[Prompt] Quote the full listing word for word.

[Data excerpt]
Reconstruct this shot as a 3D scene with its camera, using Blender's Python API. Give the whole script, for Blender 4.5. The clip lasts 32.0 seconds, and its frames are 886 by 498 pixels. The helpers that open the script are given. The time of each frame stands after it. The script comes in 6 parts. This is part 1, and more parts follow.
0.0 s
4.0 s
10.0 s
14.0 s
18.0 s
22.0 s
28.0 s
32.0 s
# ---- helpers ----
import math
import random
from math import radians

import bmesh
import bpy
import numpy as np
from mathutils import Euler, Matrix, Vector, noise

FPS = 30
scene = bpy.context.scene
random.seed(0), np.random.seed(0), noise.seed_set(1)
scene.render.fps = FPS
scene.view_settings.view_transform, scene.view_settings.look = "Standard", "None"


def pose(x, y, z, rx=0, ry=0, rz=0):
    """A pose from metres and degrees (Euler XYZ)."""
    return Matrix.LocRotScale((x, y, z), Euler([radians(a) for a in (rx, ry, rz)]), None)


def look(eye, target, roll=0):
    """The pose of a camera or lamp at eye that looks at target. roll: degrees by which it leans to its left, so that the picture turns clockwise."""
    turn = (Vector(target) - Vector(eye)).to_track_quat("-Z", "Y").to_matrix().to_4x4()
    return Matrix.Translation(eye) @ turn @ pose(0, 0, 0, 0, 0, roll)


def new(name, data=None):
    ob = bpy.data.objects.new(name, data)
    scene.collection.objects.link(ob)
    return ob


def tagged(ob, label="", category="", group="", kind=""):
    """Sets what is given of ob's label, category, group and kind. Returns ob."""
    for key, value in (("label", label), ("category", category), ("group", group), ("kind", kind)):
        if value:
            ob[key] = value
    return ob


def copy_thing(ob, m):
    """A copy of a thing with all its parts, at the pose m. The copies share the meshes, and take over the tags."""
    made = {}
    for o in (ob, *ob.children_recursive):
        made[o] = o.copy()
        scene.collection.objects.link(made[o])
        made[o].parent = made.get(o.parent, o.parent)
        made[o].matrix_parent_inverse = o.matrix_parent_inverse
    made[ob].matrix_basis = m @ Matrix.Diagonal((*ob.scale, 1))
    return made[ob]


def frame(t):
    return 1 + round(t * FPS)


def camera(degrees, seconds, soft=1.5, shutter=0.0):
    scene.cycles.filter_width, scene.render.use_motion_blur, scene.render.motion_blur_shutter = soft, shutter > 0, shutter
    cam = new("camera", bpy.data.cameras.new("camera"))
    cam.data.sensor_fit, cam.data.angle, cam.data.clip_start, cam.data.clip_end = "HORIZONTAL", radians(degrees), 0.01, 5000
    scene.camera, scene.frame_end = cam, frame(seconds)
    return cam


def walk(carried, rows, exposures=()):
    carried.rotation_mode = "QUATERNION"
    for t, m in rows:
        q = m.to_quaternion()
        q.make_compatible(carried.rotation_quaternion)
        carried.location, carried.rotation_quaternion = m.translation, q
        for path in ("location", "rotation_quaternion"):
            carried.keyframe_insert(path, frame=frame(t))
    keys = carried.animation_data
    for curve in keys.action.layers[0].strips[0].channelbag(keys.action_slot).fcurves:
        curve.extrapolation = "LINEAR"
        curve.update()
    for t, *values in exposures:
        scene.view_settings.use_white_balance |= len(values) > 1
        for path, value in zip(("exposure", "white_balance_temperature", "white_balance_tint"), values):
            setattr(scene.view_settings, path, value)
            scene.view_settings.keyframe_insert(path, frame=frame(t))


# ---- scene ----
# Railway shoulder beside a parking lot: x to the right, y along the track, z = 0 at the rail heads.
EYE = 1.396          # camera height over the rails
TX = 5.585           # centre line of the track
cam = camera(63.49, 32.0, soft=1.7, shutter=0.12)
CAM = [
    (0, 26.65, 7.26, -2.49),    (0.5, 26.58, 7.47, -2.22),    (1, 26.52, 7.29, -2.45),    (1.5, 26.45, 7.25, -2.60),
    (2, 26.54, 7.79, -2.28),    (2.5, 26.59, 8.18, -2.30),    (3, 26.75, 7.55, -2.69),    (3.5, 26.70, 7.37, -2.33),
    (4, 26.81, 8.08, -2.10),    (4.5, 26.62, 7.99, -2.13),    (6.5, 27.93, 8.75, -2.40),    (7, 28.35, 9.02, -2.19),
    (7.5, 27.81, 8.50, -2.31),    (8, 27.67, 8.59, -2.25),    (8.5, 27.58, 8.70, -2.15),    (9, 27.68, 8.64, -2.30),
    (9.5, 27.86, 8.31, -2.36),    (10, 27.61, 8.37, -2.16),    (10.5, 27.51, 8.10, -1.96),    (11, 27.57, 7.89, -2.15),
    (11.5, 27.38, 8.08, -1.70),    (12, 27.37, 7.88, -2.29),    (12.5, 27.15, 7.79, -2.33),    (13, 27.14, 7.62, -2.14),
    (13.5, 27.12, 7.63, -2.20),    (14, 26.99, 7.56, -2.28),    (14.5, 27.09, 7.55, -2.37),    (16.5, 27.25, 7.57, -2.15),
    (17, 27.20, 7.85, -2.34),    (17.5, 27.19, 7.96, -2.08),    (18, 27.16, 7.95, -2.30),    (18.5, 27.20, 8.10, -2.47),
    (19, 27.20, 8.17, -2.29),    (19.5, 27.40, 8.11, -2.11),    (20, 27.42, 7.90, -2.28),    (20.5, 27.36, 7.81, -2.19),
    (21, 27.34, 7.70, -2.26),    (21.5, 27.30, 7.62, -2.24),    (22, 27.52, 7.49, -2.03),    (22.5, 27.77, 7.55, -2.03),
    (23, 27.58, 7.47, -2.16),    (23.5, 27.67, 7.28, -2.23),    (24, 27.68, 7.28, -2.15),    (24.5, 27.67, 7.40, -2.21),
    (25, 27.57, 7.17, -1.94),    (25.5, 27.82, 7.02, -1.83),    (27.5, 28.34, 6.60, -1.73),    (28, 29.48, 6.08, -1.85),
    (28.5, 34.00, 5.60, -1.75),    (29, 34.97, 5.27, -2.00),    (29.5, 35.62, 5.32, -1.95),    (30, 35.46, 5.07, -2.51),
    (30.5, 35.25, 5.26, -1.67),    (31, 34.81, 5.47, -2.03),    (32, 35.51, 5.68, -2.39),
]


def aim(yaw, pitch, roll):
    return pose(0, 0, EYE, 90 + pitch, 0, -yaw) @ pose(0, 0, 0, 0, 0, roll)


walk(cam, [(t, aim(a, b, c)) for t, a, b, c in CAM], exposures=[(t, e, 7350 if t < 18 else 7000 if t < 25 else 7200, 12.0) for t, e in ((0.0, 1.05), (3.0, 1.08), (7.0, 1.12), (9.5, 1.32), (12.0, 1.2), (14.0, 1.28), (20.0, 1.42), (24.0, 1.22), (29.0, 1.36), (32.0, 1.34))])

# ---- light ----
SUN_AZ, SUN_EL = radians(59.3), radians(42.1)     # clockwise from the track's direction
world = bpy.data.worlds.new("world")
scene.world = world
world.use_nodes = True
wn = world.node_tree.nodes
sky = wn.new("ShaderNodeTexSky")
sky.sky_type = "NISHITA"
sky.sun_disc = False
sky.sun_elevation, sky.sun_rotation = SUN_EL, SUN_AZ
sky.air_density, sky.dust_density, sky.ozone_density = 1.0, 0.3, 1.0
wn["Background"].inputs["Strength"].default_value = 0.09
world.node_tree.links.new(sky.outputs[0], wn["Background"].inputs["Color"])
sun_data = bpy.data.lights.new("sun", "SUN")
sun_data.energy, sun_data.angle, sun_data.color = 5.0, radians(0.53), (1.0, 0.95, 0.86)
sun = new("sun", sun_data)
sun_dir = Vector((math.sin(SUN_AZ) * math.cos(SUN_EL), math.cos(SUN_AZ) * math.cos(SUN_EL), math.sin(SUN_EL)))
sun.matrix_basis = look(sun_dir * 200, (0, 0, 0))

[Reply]
Reconstruct this shot as a 3D scene with its camera, using Blender's Python API. Give the whole script, for Blender 4.5. The clip lasts 32.0 seconds, and its frames are 886 by 498 pixels. The helpers that open the script are given. The time of each frame stands after it. The script comes in 6 parts. This is part 1, and more parts follow.
0.0 s
4.0 s
10.0 s
14.0 s
18.0 s
22.0 s
28.0 s
32.0 s
# ---- helpers ----
import math
import random
from math import radians

import bmesh
import bpy
import numpy as np
from mathutils import Euler, Matrix, Vector, noise

FPS = 30
scene = bpy.context.scene
random.seed(0), np.random.seed(0), noise.seed_set(1)
scene.render.fps = FPS
scene.view_settings.view_transform, scene.view_settings.look = "Standard", "None"


def pose(x, y, z, rx=0, ry=0, rz=0):
    """A pose from metres and degrees (Euler XYZ)."""
    return Matrix.LocRotScale((x, y, z), Euler([radians(a) for a in (rx, ry, rz)]), None)


def look(eye, target, roll=0):
    """The pose of a camera or lamp at eye that looks at target. roll: degrees by which it leans to its left, so that the picture turns clockwise."""
    turn = (Vector(target) - Vector(eye)).to_track_quat("-Z", "Y").to_matrix().to_4x4()
    return Matrix.Translation(eye) @ turn @ pose(0, 0, 0, 0, 0, roll)


def new(name, data=None):
    ob = bpy.data.objects.new(name, data)
    scene.collection.objects.link(ob)
    return ob


def tagged(ob, label="", category="", group="", kind=""):
    """Sets what is given of ob's label, category, group and kind. Returns ob."""
    for key, value in (("label", label), ("category", category), ("group", group), ("kind", kind)):
        if value:
            ob[key] = value
    return ob


def copy_thing(ob, m):
    """A copy of a thing with all its parts, at the pose m. The copies share the meshes, and take over the tags."""
    made = {}
    for o in (ob, *ob.children_recursive):
        made[o] = o.copy()
        scene.collection.objects.link(made[o])
        made[o].parent = made.get(o.parent, o.parent)
        made[o].matrix_parent_inverse = o.matrix_parent_inverse
    made[ob].matrix_basis = m @ Matrix.Diagonal((*ob.scale, 1))
    return made[ob]


def frame(t):
    return 1 + round(t * FPS)


def camera(degrees, seconds, soft=1.5, shutter=0.0):
    scene.cycles.filter_width, scene.render.use_motion_blur, scene.render.motion_blur_shutter = soft, shutter > 0, shutter
    cam = new("camera", bpy.data.cameras.new("camera"))
    cam.data.sensor_fit, cam.data.angle, cam.data.clip_start, cam.data.clip_end = "HORIZONTAL", radians(degrees), 0.01, 5000
    scene.camera, scene.frame_end = cam, frame(seconds)
    return cam


def walk(carried, rows, exposures=()):
    carried.rotation_mode = "QUATERNION"
    for t, m in rows:
        q = m.to_quaternion()
        q.make_compatible(carried.rotation_quaternion)
        carried.location, carried.rotation_quaternion = m.translation, q
        for path in ("location", "rotation_quaternion"):
            carried.keyframe_insert(path, frame=frame(t))
    keys = carried.animation_data
    for curve in keys.action.layers[0].strips[0].channelbag(keys.action_slot).fcurves:
        curve.extrapolation = "LINEAR"
        curve.update()
    for t, *values in exposures:
        scene.view_settings.use_white_balance |= len(values) > 1
        for path, value in zip(("exposure", "white_balance_temperature", "white_balance_tint"), values):
            setattr(scene.view_settings, path, value)
            scene.view_settings.keyframe_insert(path, frame=frame(t))


# ---- scene ----
# Railway shoulder beside a parking lot: x to the right, y along the track, z = 0 at the rail heads.
EYE = 1.396          # camera height over the rails
TX = 5.585           # centre line of the track
cam = camera(63.49, 32.0, soft=1.7, shutter=0.12)
CAM = [
    (0, 26.65, 7.26, -2.49),    (0.5, 26.58, 7.47, -2.22),    (1, 26.52, 7.29, -2.45),    (1.5, 26.45, 7.25, -2.60),
    (2, 26.54, 7.79, -2.28),    (2.5, 26.59, 8.18, -2.30),    (3, 26.75, 7.55, -2.69),    (3.5, 26.70, 7.37, -2.33),
    (4, 26.81, 8.08, -2.10),    (4.5, 26.62, 7.99, -2.13),    (6.5, 27.93, 8.75, -2.40),    (7, 28.35, 9.02, -2.19),
    (7.5, 27.81, 8.50, -2.31),    (8, 27.67, 8.59, -2.25),    (8.5, 27.58, 8.70, -2.15),    (9, 27.68, 8.64, -2.30),
    (9.5, 27.86, 8.31, -2.36),    (10, 27.61, 8.37, -2.16),    (10.5, 27.51, 8.10, -1.96),    (11, 27.57, 7.89, -2.15),
    (11.5, 27.38, 8.08, -1.70),    (12, 27.37, 7.88, -2.29),    (12.5, 27.15, 7.79, -2.33),    (13, 27.14, 7.62, -2.14),
    (13.5, 27.12, 7.63, -2.20),    (14, 26.99, 7.56, -2.28),    (14.5, 27.09, 7.55, -2.37),    (16.5, 27.25, 7.57, -2.15),
    (17, 27.20, 7.85, -2.34),    (17.5, 27.19, 7.96, -2.08),    (18, 27.16, 7.95, -2.30),    (18.5, 27.20, 8.10, -2.47),
    (19, 27.20, 8.17, -2.29),    (19.5, 27.40, 8.11, -2.11),    (20, 27.42, 7.90, -2.28),    (20.5, 27.36, 7.81, -2.19),
    (21, 27.34, 7.70, -2.26),    (21.5, 27.30, 7.62, -2.24),    (22, 27.52, 7.49, -2.03),    (22.5, 27.77, 7.55, -2.03),
    (23, 27.58, 7.47, -2.16),    (23.5, 27.67, 7.28, -2.23),    (24, 27.68, 7.28, -2.15),    (24.5, 27.67, 7.40, -2.21),
    (25, 27.57, 7.17, -1.94),    (25.5, 27.82, 7.02, -1.83),    (27.5, 28.34, 6.60, -1.73),    (28, 29.48, 6.08, -1.85),
    (28.5, 34.00, 5.60, -1.75),    (29, 34.97, 5.27, -2.00),    (29.5, 35.62, 5.32, -1.95),    (30, 35.46, 5.07, -2.51),
    (30.5, 35.25, 5.26, -1.67),    (31, 34.81, 5.47, -2.03),    (32, 35.51, 5.68, -2.39),
]


def aim(yaw, pitch, roll):
    return pose(0, 0, EYE, 90 + pitch, 0, -yaw) @ pose(0, 0, 0, 0, 0, roll)


walk(cam, [(t, aim(a, b, c)) for t, a, b, c in CAM], exposures=[(t, e, 7350 if t < 18 else 7000 if t < 25 else 7200, 12.0) for t, e in ((0.0, 1.05), (3.0, 1.08), (7.0, 1.12), (9.5, 1.32), (12.0, 1.2), (14.0, 1.28), (20.0, 1.42), (24.0, 1.22), (29.0, 1.36), (32.0, 1.34))])

# ---- light ----
SUN_AZ, SUN_EL = radians(59.3), radians(42.1)     # clockwise from the track's direction
world = bpy.data.worlds.new("world")
scene.world = world
world.use_nodes = True
wn = world.node_tree.nodes
sky = wn.new("ShaderNodeTexSky")
sky.sky_type = "NISHITA"
sky.sun_disc = False
sky.sun_elevation, sky.sun_rotation = SUN_EL, SUN_AZ
sky.air_density, sky.dust_density, sky.ozone_density = 1.0, 0.3, 1.0
wn["Background"].inputs["Strength"].default_value = 0.09
world.node_tree.links.new(sky.outputs[0], wn["Background"].inputs["Color"])
sun_data = bpy.data.lights.new("sun", "SUN")
sun_data.energy, sun_data.angle, sun_data.color = 5.0, radians(0.53), (1.0, 0.95, 0.86)
sun = new("sun", sun_data)
sun_dir = Vector((math.sin(SUN_AZ) * math.cos(SUN_EL), math.cos(SUN_AZ) * math.cos(SUN_EL), math.sin(SUN_EL)))
sun.matrix_basis = look(sun_dir * 200, (0, 0, 0))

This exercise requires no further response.